_What is required_.
Repeat the material below word for word and leave out all pictures.

_Dataset content_.
☆ ☆ ☆ ☆ ☆

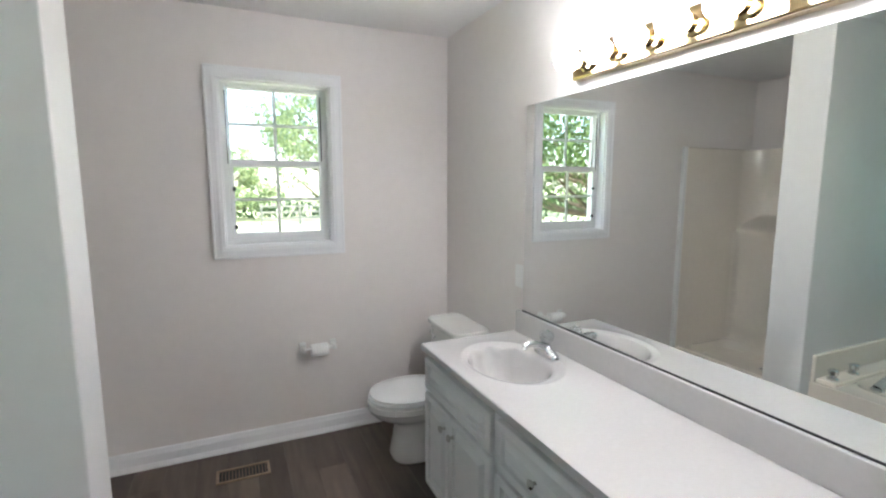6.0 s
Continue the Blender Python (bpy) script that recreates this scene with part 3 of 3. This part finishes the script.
def toilet():
    yc = -0.440
    t = thing("toilet", (-0.40, yc, 0), "white porcelain toilet with the lid closed", "toilet")
    bm = bmesh.new()
    shape = [(-0.40, 0.0, 0.188, 0.128, 3.0), (-0.40, 0.012, 0.190, 0.130, 3.0), (-0.40, 0.05, 0.184, 0.122, 2.9), (-0.40, 0.14, 0.172, 0.108, 2.7), (-0.40, 0.225, 0.164, 0.104, 2.6), (-0.41, 0.252, 0.172, 0.112, 2.4),
             (-0.43, 0.275, 0.205, 0.135, 2.2), (-0.448, 0.305, 0.238, 0.162, 2.1), (-0.457, 0.332, 0.250, 0.176, 2.1), (-0.459, 0.350, 0.252, 0.180, 2.1), (-0.460, 0.356, 0.258, 0.186, 2.1), (-0.46, 0.394, 0.258, 0.186, 2.1), (-0.46, 0.402, 0.248, 0.176, 2.1)]
    loft(bm, [oval(x, yc, z, a, b, 48, p) for x, z, a, b, p in shape], True, True)
    part("bowl", bm, PORCELAIN, t, smooth=True)
    for name, z, a, b, h in (("seat", 0.407, 0.247, 0.188, 0.017), ("lid", 0.430, 0.240, 0.183, 0.020)):
        bm = bmesh.new()
        loft(bm, [oval(-0.465, yc, z, a - 0.03, b - 0.03, 48, 2.15), oval(-0.465, yc, z + 0.001, a - 0.012, b - 0.012, 48, 2.15), oval(-0.465, yc, z + 0.005, a, b, 48, 2.15), oval(-0.465, yc, z + h - 0.006, a, b, 48, 2.15), oval(-0.465, yc, z + h - 0.001, a - 0.008, b - 0.008, 48, 2.15), oval(-0.465, yc, z + h + 0.003, a * 0.5, b * 0.5, 48, 2.1)], True, True)
        part(name, bm, SEATMAT, t, smooth=True)
    for dy in (-0.07, 0.07):
        part("hinge_cap", boxes((-0.255, -0.215, yc + dy - 0.018, yc + dy + 0.018, 0.402, 0.440), bevel=0.006), SEATMAT, t)
    bm = bmesh.new()
    loft(bm, [oval(-0.205, yc, 0.36, 0.085, 0.165, 40, 6), oval(-0.205, yc, 0.40, 0.095, 0.180, 40, 6), oval(-0.205, yc, 0.765, 0.105, 0.200, 40, 6)], True, True)
    part("tank", bm, PORCELAIN, t, smooth=False)
    bm = bmesh.new()
    loft(bm, [oval(-0.207, yc, 0.765, 0.112, 0.207, 48, 7), oval(-0.207, yc, 0.770, 0.116, 0.212, 48, 7), oval(-0.207, yc, 0.792, 0.116, 0.212, 48, 7), oval(-0.207, yc, 0.800, 0.108, 0.204, 48, 7)], True, True)
    part("tank_lid", bm, PORCELAIN, t)
    bm = bmesh.new()
    lathe(bm, (-0.309, yc + 0.135, 0.715), (-1, 0, 0), [(0, 0.014), (0.006, 0.014), (0.010, 0.009)], 16)
    tube(bm, [(-0.321, yc + 0.14, 0.716), (-0.325, yc + 0.10, 0.712), (-0.327, yc + 0.06, 0.704)], [0.007, 0.007, 0.009], 10)
    part("flush_lever", bm, CHROME, t, "chrome flush lever", True)
    bm = bmesh.new()
    lathe(bm, (-0.40, yc + 0.112, 0.02), (0, 0.3, 1), [(0, 0.014), (0.012, 0.012), (0.018, 0.005)], 14)
    part("bolt_cap", bm, SEATMAT, t, smooth=True)
    # low bowl, tank close to the wall
    for ob in t.children:
        high = ob.name.split(".")[0] in ("tank", "tank_lid", "flush_lever")
        k, dz, dx = (0.932, -0.006, 0.072) if high else (0.872, 0.0, 0.04)
        ob.data.transform(Matrix.LocRotScale((dx, 0, dz), None, (1, 1, k)))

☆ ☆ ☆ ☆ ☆

_Final result_.
6.0 s
Continue the Blender Python (bpy) script that recreates this scene with part 3 of 3. This part finishes the script.
def toilet():
    yc = -0.440
    t = thing("toilet", (-0.40, yc, 0), "white porcelain toilet with the lid closed", "toilet")
    bm = bmesh.new()
    shape = [(-0.40, 0.0, 0.188, 0.128, 3.0), (-0.40, 0.012, 0.190, 0.130, 3.0), (-0.40, 0.05, 0.184, 0.122, 2.9), (-0.40, 0.14, 0.172, 0.108, 2.7), (-0.40, 0.225, 0.164, 0.104, 2.6), (-0.41, 0.252, 0.172, 0.112, 2.4),
             (-0.43, 0.275, 0.205, 0.135, 2.2), (-0.448, 0.305, 0.238, 0.162, 2.1), (-0.457, 0.332, 0.250, 0.176, 2.1), (-0.459, 0.350, 0.252, 0.180, 2.1), (-0.460, 0.356, 0.258, 0.186, 2.1), (-0.46, 0.394, 0.258, 0.186, 2.1), (-0.46, 0.402, 0.248, 0.176, 2.1)]
    loft(bm, [oval(x, yc, z, a, b, 48, p) for x, z, a, b, p in shape], True, True)
    part("bowl", bm, PORCELAIN, t, smooth=True)
    for name, z, a, b, h in (("seat", 0.407, 0.247, 0.188, 0.017), ("lid", 0.430, 0.240, 0.183, 0.020)):
        bm = bmesh.new()
        loft(bm, [oval(-0.465, yc, z, a - 0.03, b - 0.03, 48, 2.15), oval(-0.465, yc, z + 0.001, a - 0.012, b - 0.012, 48, 2.15), oval(-0.465, yc, z + 0.005, a, b, 48, 2.15), oval(-0.465, yc, z + h - 0.006, a, b, 48, 2.15), oval(-0.465, yc, z + h - 0.001, a - 0.008, b - 0.008, 48, 2.15), oval(-0.465, yc, z + h + 0.003, a * 0.5, b * 0.5, 48, 2.1)], True, True)
        part(name, bm, SEATMAT, t, smooth=True)
    for dy in (-0.07, 0.07):
        part("hinge_cap", boxes((-0.255, -0.215, yc + dy - 0.018, yc + dy + 0.018, 0.402, 0.440), bevel=0.006), SEATMAT, t)
    bm = bmesh.new()
    loft(bm, [oval(-0.205, yc, 0.36, 0.085, 0.165, 40, 6), oval(-0.205, yc, 0.40, 0.095, 0.180, 40, 6), oval(-0.205, yc, 0.765, 0.105, 0.200, 40, 6)], True, True)
    part("tank", bm, PORCELAIN, t, smooth=False)
    bm = bmesh.new()
    loft(bm, [oval(-0.207, yc, 0.765, 0.112, 0.207, 48, 7), oval(-0.207, yc, 0.770, 0.116, 0.212, 48, 7), oval(-0.207, yc, 0.792, 0.116, 0.212, 48, 7), oval(-0.207, yc, 0.800, 0.108, 0.204, 48, 7)], True, True)
    part("tank_lid", bm, PORCELAIN, t)
    bm = bmesh.new()
    lathe(bm, (-0.309, yc + 0.135, 0.715), (-1, 0, 0), [(0, 0.014), (0.006, 0.014), (0.010, 0.009)], 16)
    tube(bm, [(-0.321, yc + 0.14, 0.716), (-0.325, yc + 0.10, 0.712), (-0.327, yc + 0.06, 0.704)], [0.007, 0.007, 0.009], 10)
    part("flush_lever", bm, CHROME, t, "chrome flush lever", True)
    bm = bmesh.new()
    lathe(bm, (-0.40, yc + 0.112, 0.02), (0, 0.3, 1), [(0, 0.014), (0.012, 0.012), (0.018, 0.005)], 14)
    part("bolt_cap", bm, SEATMAT, t, smooth=True)
    # low bowl, tank close to the wall
    for ob in t.children:
        high = ob.name.split(".")[0] in ("tank", "tank_lid", "flush_lever")
        k, dz, dx = (0.932, -0.006, 0.072) if high else (0.872, 0.0, 0.04)
        ob.data.transform(Matrix.LocRotScale((dx, 0, dz), None, (1, 1, k)))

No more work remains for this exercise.